## START

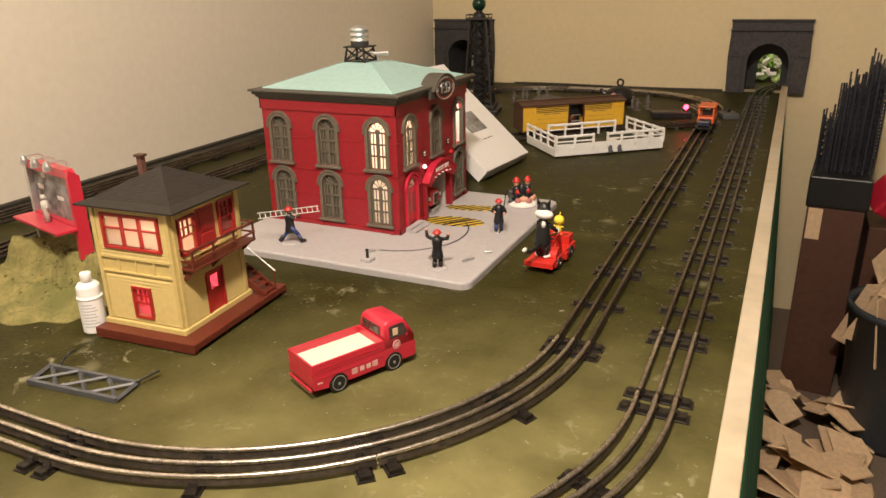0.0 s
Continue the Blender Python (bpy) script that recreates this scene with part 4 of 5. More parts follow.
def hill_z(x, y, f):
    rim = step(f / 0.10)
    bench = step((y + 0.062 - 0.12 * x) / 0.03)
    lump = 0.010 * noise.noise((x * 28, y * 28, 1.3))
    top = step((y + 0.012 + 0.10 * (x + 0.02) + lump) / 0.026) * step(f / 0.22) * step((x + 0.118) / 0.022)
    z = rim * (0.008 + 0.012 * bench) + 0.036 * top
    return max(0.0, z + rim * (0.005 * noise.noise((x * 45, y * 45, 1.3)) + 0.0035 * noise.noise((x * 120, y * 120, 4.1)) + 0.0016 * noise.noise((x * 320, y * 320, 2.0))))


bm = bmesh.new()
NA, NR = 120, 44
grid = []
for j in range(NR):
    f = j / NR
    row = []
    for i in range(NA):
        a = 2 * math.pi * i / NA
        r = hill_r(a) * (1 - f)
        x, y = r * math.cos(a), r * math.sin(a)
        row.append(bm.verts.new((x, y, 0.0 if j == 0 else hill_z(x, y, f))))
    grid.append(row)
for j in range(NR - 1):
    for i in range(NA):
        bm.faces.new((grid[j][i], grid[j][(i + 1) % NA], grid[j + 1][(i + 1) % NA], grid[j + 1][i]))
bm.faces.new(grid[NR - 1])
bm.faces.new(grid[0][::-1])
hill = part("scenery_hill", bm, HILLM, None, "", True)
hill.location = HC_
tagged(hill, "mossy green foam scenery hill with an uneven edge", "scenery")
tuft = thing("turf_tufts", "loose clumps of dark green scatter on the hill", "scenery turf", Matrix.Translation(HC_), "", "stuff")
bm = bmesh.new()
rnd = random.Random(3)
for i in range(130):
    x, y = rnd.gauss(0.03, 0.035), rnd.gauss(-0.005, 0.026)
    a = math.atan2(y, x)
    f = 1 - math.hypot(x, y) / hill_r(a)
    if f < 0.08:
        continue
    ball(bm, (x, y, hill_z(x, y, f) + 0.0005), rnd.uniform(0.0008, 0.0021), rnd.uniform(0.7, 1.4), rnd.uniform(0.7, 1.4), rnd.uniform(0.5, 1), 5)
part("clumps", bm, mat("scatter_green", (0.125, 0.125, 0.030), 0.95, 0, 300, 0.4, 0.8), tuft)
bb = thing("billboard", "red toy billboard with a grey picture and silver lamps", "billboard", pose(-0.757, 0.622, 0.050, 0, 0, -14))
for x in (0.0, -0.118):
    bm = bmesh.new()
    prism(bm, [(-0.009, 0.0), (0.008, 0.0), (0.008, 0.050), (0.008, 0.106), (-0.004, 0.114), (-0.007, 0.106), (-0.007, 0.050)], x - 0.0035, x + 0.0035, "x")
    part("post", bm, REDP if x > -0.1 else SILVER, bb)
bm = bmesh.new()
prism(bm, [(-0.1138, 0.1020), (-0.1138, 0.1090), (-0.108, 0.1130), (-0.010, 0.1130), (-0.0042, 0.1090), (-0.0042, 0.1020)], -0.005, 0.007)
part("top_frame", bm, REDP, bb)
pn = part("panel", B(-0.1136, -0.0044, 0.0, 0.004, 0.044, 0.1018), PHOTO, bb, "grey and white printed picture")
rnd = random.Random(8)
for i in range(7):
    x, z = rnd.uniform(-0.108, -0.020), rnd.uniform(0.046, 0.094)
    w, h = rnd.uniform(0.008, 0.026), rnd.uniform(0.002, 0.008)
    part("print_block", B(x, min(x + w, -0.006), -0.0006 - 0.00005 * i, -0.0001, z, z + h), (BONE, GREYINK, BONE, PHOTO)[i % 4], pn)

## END
## START

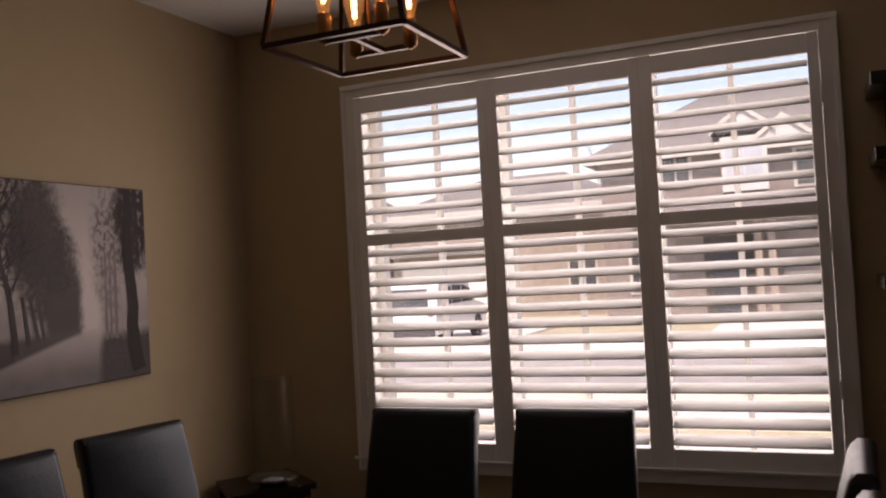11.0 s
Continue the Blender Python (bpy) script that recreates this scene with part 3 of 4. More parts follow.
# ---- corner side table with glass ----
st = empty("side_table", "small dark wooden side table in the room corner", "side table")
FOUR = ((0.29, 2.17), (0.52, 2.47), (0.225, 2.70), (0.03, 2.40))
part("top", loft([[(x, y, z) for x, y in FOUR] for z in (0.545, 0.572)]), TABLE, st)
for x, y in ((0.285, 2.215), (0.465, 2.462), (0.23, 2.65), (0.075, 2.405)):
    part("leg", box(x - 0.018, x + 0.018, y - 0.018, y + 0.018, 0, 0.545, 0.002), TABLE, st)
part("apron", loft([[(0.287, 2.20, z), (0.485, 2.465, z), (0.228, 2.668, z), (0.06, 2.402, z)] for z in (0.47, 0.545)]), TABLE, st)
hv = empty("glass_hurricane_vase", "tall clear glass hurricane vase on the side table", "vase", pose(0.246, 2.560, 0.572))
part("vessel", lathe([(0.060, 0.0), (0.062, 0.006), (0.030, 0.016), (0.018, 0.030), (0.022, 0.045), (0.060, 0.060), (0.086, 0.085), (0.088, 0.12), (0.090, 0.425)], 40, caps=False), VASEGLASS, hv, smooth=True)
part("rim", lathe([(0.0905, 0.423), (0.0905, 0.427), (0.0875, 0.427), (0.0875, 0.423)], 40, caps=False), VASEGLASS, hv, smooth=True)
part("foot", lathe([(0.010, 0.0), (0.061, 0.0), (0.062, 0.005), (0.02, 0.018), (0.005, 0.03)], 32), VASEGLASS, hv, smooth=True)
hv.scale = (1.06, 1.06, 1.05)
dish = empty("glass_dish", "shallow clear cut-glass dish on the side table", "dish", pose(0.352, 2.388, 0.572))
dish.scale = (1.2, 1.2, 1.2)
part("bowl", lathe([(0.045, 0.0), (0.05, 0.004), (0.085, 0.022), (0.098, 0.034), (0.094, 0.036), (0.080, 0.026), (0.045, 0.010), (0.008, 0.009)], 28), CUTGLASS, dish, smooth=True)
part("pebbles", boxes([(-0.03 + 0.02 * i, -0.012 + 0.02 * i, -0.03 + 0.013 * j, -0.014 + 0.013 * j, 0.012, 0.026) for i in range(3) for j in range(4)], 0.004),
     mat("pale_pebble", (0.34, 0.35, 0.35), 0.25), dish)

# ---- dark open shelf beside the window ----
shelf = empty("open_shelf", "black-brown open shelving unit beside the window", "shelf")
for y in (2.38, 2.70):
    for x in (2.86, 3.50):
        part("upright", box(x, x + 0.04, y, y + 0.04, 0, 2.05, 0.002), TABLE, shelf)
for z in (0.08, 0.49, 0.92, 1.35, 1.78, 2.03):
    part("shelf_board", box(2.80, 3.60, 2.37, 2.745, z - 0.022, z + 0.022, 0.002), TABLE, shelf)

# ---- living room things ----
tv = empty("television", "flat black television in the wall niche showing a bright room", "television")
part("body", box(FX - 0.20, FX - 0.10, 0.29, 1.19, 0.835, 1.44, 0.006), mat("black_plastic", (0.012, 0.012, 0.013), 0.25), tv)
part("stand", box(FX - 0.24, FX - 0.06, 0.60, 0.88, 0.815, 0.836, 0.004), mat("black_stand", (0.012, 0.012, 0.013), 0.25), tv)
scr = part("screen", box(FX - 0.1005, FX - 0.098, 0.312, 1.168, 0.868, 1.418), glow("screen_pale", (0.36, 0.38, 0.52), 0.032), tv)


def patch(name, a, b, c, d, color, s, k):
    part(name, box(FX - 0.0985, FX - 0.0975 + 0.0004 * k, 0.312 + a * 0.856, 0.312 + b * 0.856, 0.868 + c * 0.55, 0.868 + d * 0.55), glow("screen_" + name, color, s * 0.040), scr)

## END

| Exercise description |
From the material above, gather all lines that include the string "Python" and copy them.

| Exercise response |
Continue the Blender Python (bpy) script that recreates this scene with part 4 of 5. More parts follow.
Continue the Blender Python (bpy) script that recreates this scene with part 3 of 4. More parts follow.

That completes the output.